The TFA report may be written to file in an ASCII format with TAB separated columns. When pressed, any of the buttons above the columns on the report will display a file dialog window from which the output text-file can be specified. This method for saving a report to file is used by the PCA report (above) and the Linear Regression Report described below.
Once a set of target spectra has been identified, these spectra can be used to reproduce the original set of spectra through a linear regression step. Enter the set of target spectra into the active tile; then select the original spectra in the Browser view. Press the button labelled "Linear Regression". A report shows the RMS differences between each of the original spectra and the predicted spectra calculated from a linear combination of the set of target spectra displayed in the active tile. The loading used to compute the predicted spectra are listed in the report. The report may be written to file using a similar procedure to the TFA report described above.

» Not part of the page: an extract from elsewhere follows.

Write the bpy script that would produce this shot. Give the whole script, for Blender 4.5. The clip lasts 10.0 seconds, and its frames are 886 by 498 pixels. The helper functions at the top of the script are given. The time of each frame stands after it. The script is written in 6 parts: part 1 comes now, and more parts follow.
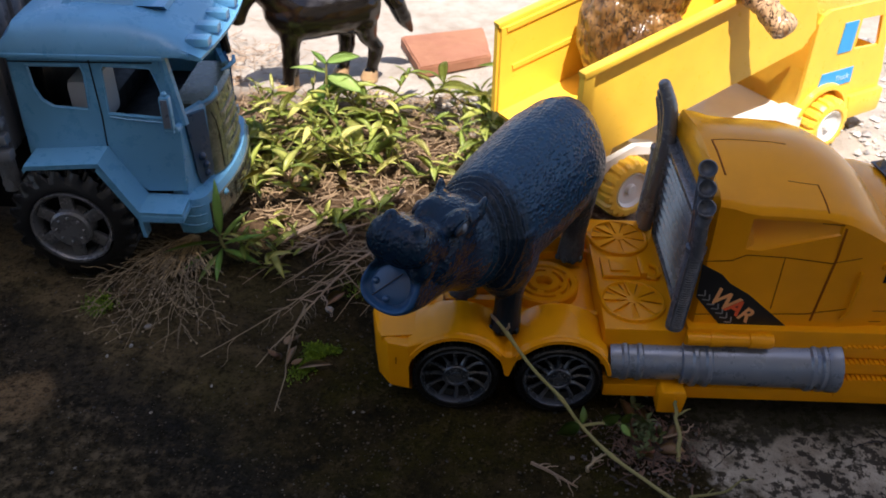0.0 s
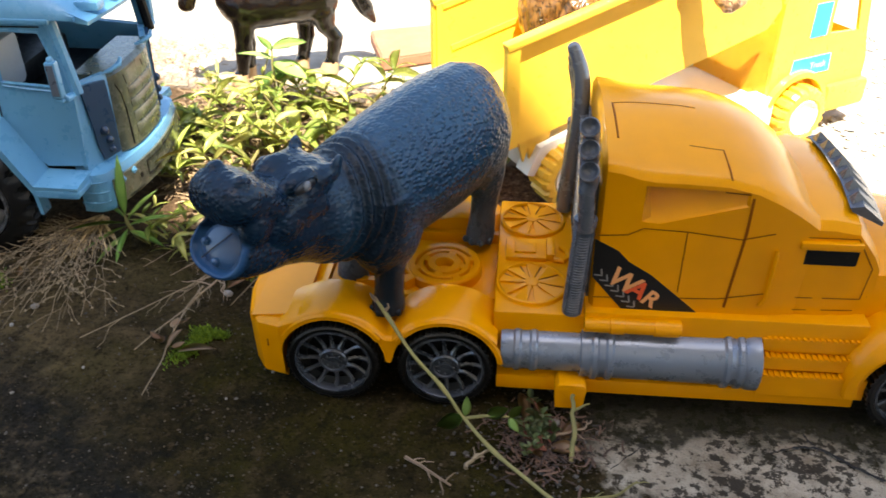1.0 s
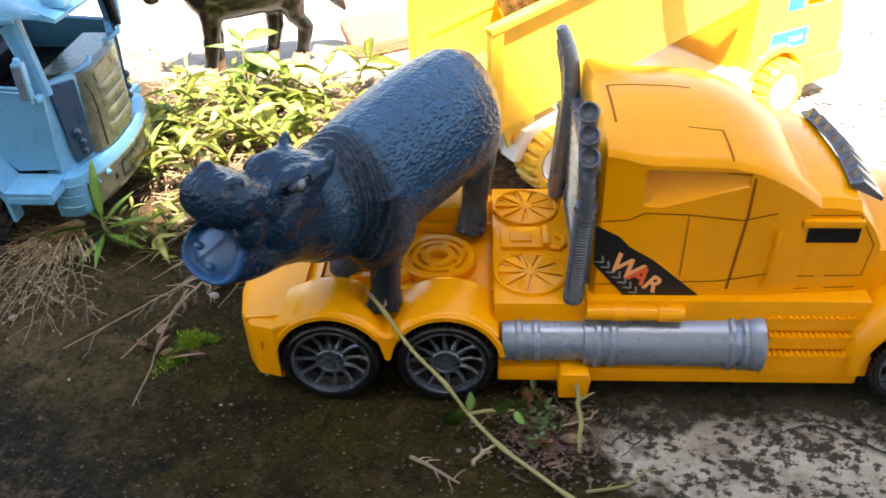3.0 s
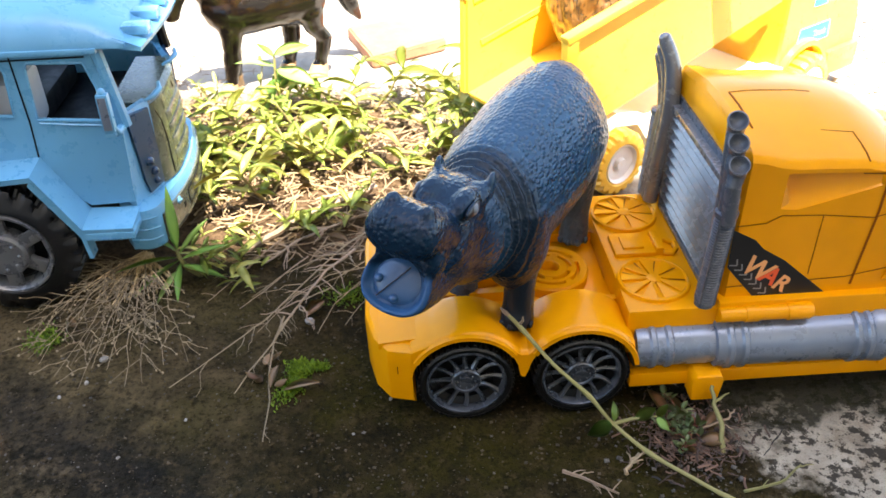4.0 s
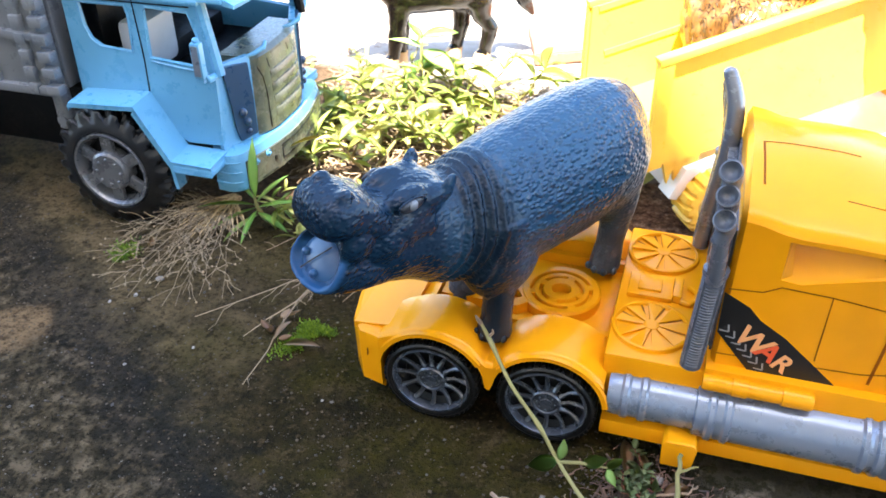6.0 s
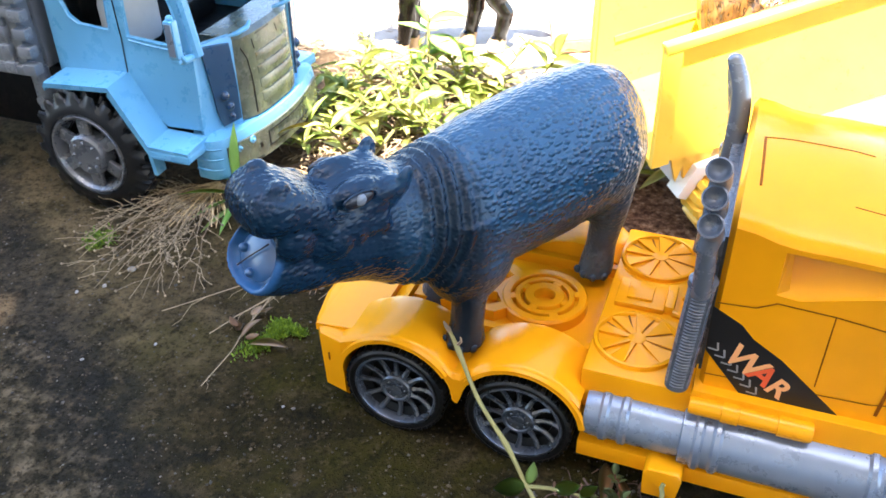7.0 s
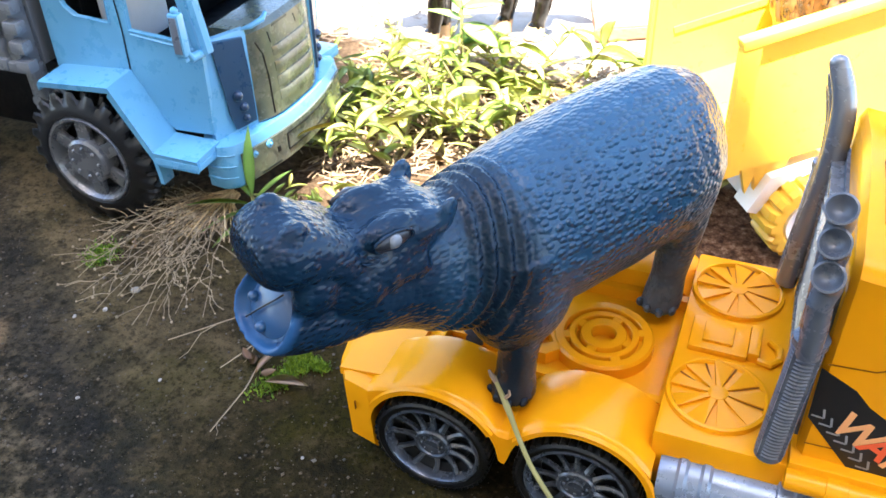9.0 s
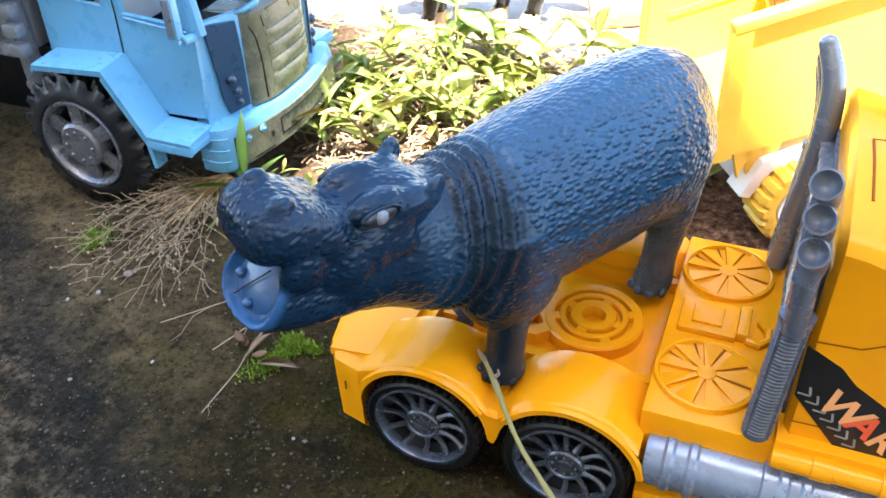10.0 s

Viewing the Data in Factor Space
CasaXPS offers an option on the "Geometry" property page on the "Tile Display" dialog window labelled "Factor Space". If selected, the VAMAS blocks displayed in a tile are used to define the axes for a subspace and the original data are plotted, if possible, as a set of co-ordinates with respect to these axes. The plot represents a projection of the data space onto the subspace defined by a set of two or three abstract factors.
The abstract factors defining the axes are graphed together with a list of the co-ordinate values for each of the spectra projected onto the subspace spanned by the chosen abstract factors (Figure 9). A 3-dimensional plot provides a visual interpretation for the spectra. Patterns formed by the spectra highlight trends within the data set and the relative importance of the abstract factors can be examined. A plot in which the axes are defined by unimportant factors generally appear random, while factors that are significant when describing the data typically produce plots containing recognisable structure.